New Listings
Source teamed up with Man Group (EMG), Europe's largest hedge fund firm, to launch a new ETF on the Deutsche Börse. As with all of Source's products, the Man GLG Europe Plus Source ETF uses swaps to tracks the performance of its benchmark index. The Man GLG Europe Plus index is composed of about 200 European equities drawn algorithmically from ideas generated by some 60 brokers specifically for Man GLG. Unlike the similar Marshall Wace's Tops Global Alpha index, the Man GLG is long-only. It has a similar market cap exposure to the broad European equity universe, and GLG has successfully run a version of this portfolio since 2005. However, because of the active nature of this ETF, and specifically to limit Man GLG rivals’ ability to copy the index, investors will have to sacrifice some transparency on the composition of the portfolio, which will only be made available with a two-week delay. The management fee on the fund is 0.75% per annum, although there are also fees paid as commissions to the brokers in exchange for their ideas which are not included in the management fee but are included in the index returns.
State Street launched 12 SPDR ETFs on the Borsa Italiana. The funds had all been previously listed on Euronext Paris and Deutsche Börse. The 12 ETFs all track the performance of MSCI European equity indices, including the broad market MSCI Europe, the MSCI Europe Small-Cap, and ten different sector indices. All but one of these ETFs use physical replication to track the performance of their benchmark indices for a TER of 0.30%, the exception being the small-cap ETF which is swap-based and charges a higher TER of 0.40%.

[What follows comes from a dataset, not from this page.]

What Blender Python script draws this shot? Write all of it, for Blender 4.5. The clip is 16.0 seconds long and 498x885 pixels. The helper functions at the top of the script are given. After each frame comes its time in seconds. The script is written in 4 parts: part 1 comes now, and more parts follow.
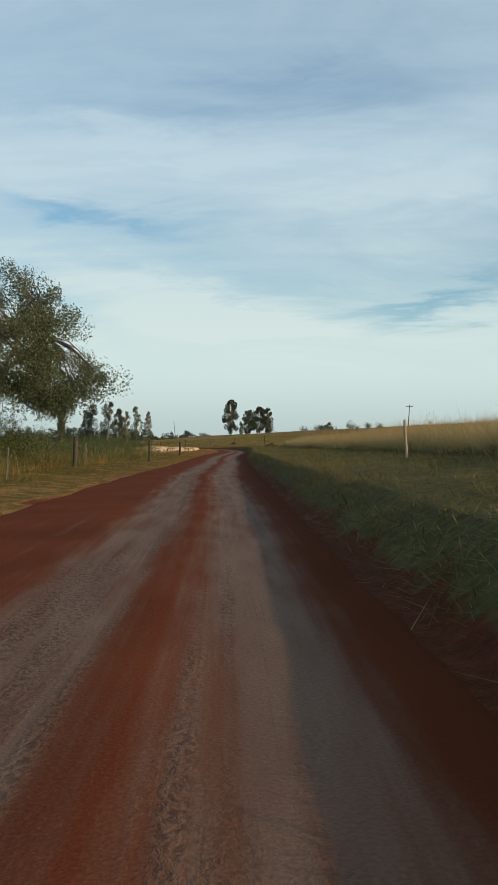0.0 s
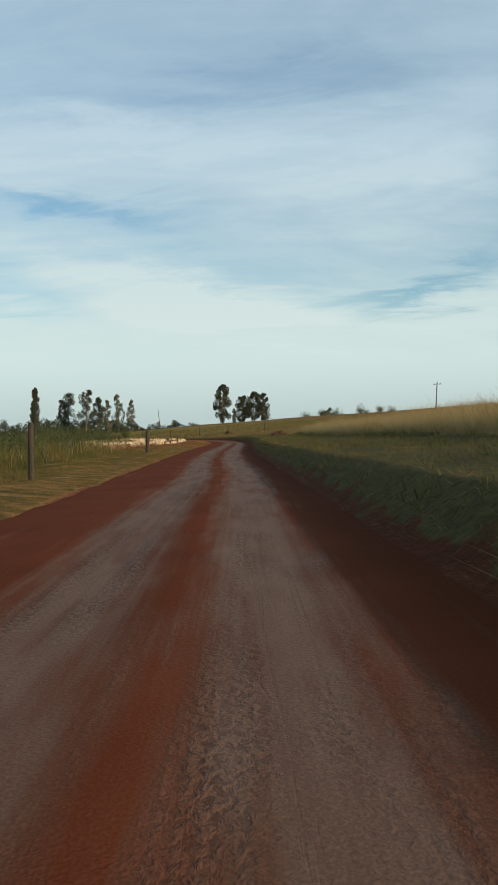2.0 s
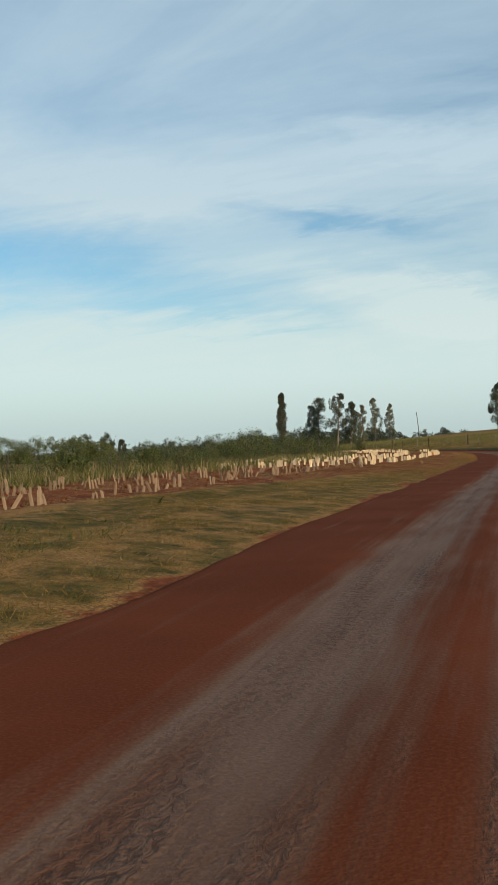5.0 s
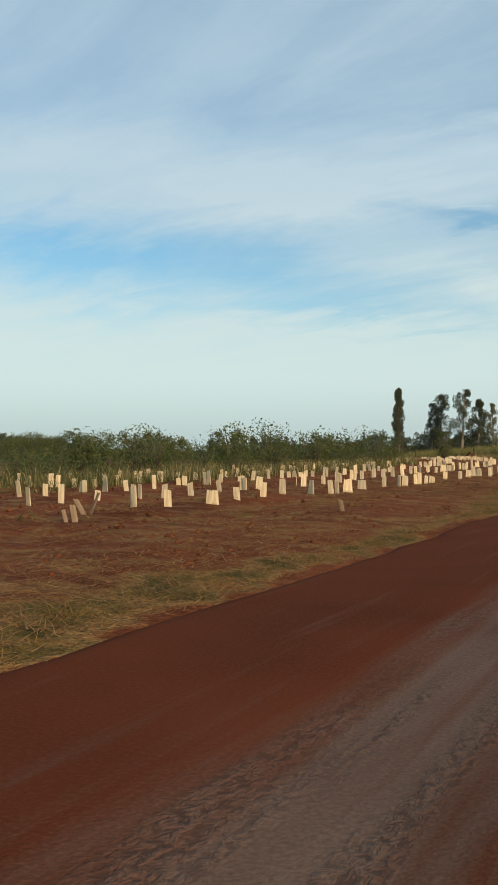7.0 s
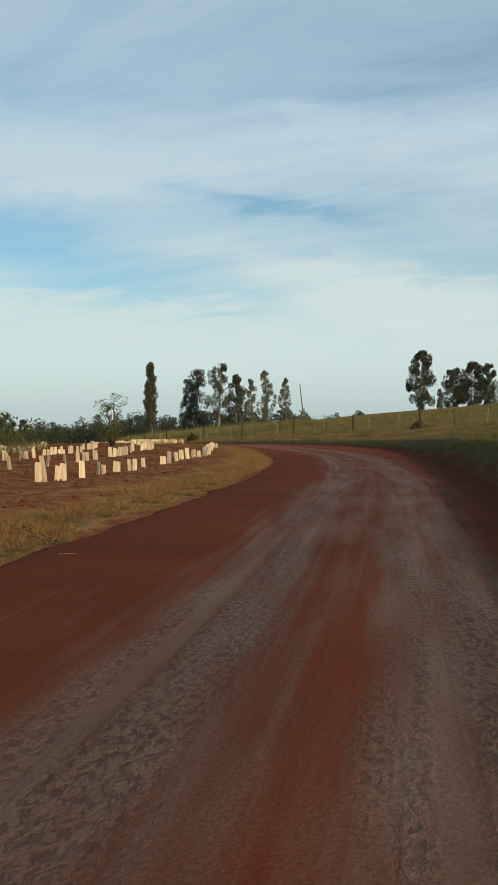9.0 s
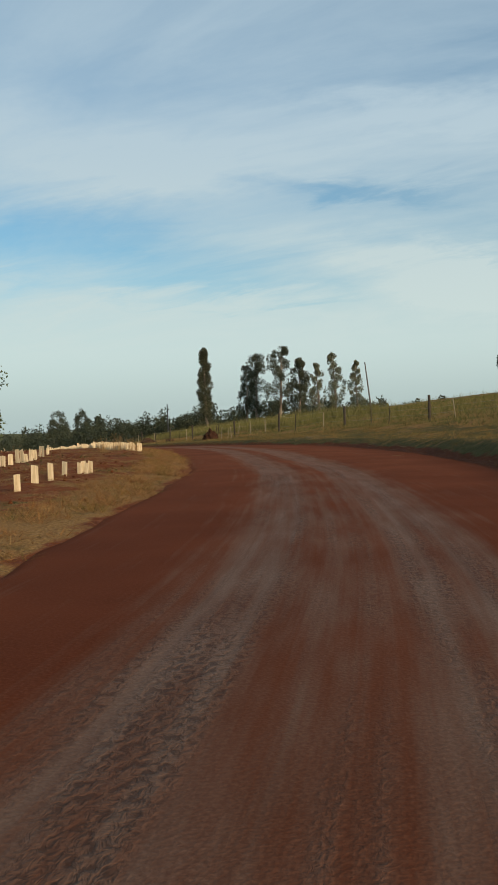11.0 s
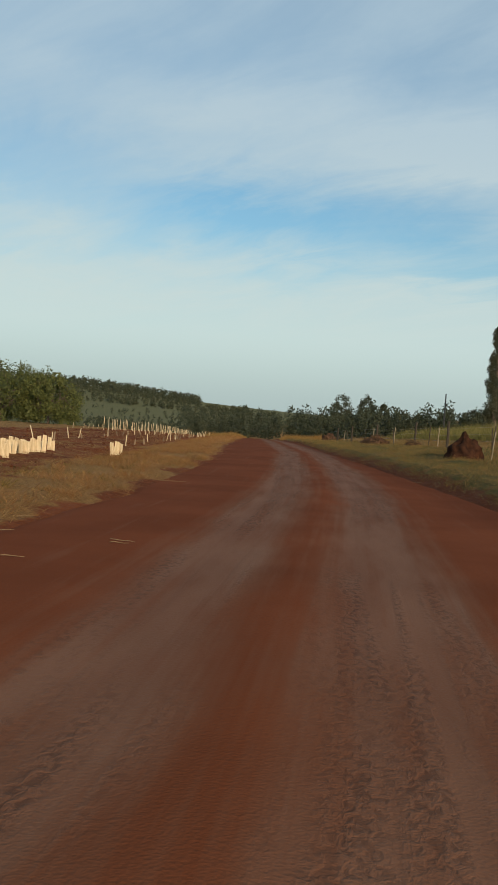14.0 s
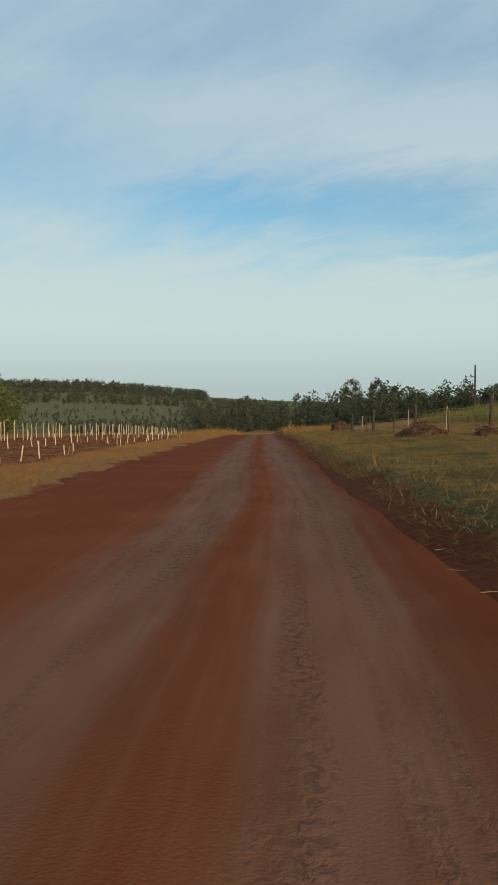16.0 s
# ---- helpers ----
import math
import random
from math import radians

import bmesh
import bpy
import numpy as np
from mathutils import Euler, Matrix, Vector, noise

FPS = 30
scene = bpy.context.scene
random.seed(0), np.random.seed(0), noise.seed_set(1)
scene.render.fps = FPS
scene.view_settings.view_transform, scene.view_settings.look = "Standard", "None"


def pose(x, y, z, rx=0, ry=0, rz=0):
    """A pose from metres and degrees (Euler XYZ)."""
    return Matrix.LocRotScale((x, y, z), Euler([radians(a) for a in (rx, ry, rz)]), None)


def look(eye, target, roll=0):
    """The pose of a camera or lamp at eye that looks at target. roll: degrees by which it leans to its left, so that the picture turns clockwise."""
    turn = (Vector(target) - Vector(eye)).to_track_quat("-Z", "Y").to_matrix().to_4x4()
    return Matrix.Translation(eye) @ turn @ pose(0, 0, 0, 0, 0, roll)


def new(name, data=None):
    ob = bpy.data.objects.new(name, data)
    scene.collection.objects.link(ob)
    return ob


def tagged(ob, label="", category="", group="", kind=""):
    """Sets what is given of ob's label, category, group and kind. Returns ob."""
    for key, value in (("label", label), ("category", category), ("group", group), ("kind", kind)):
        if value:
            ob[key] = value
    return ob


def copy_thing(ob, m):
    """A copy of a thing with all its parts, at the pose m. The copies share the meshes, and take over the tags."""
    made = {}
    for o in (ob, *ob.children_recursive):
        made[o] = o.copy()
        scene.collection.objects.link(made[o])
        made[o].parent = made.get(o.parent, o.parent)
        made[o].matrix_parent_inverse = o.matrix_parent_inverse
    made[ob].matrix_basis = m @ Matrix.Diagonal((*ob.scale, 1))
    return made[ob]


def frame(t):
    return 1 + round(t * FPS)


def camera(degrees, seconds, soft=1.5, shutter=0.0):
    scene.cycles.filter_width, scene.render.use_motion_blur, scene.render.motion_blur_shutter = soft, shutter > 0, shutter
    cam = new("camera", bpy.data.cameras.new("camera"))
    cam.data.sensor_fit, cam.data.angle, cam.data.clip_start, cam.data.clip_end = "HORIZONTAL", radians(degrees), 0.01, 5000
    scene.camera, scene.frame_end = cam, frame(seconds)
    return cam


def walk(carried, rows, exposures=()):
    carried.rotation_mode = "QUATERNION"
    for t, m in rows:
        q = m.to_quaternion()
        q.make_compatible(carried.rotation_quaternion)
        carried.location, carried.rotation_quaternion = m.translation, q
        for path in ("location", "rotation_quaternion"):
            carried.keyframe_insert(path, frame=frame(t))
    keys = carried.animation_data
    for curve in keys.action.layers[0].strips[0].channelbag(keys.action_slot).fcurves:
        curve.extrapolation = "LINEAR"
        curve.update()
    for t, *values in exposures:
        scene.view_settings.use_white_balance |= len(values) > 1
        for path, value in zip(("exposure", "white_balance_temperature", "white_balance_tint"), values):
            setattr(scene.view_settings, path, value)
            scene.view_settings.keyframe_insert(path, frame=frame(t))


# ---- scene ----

Best and Worst Performers for the Week of January 31 - February 4
A number of exchange-traded commodities (ETCs) were among the top performing ETPs for the week. Silver-based ETCs had the greatest gains of all, partially as a result of US Federal Reserve Chairman Ben Bernanke's comments that the economy won't fully recover with more job creation, which traders saw as more ammunition for the Fed's bond-buying programme and thus a supporting factor for USD-denominated assets. Greece again had the best performing equity market for the week with the country's bank sector leading the way as Greek bond spreads narrowed.
With the S&P 500 increasing for the week, the index's volatility declined, weighing on Source’s S&P 500 VIX Futures ETF. Similar fundamentals affected the iPath VSTOXX Short-term Futures ETN. Emerging markets were also affected, with investors growing further wary of developing nations due to the turmoil in Egypt, and seeking the safety of developed economies, which appear to be growing steadily once again.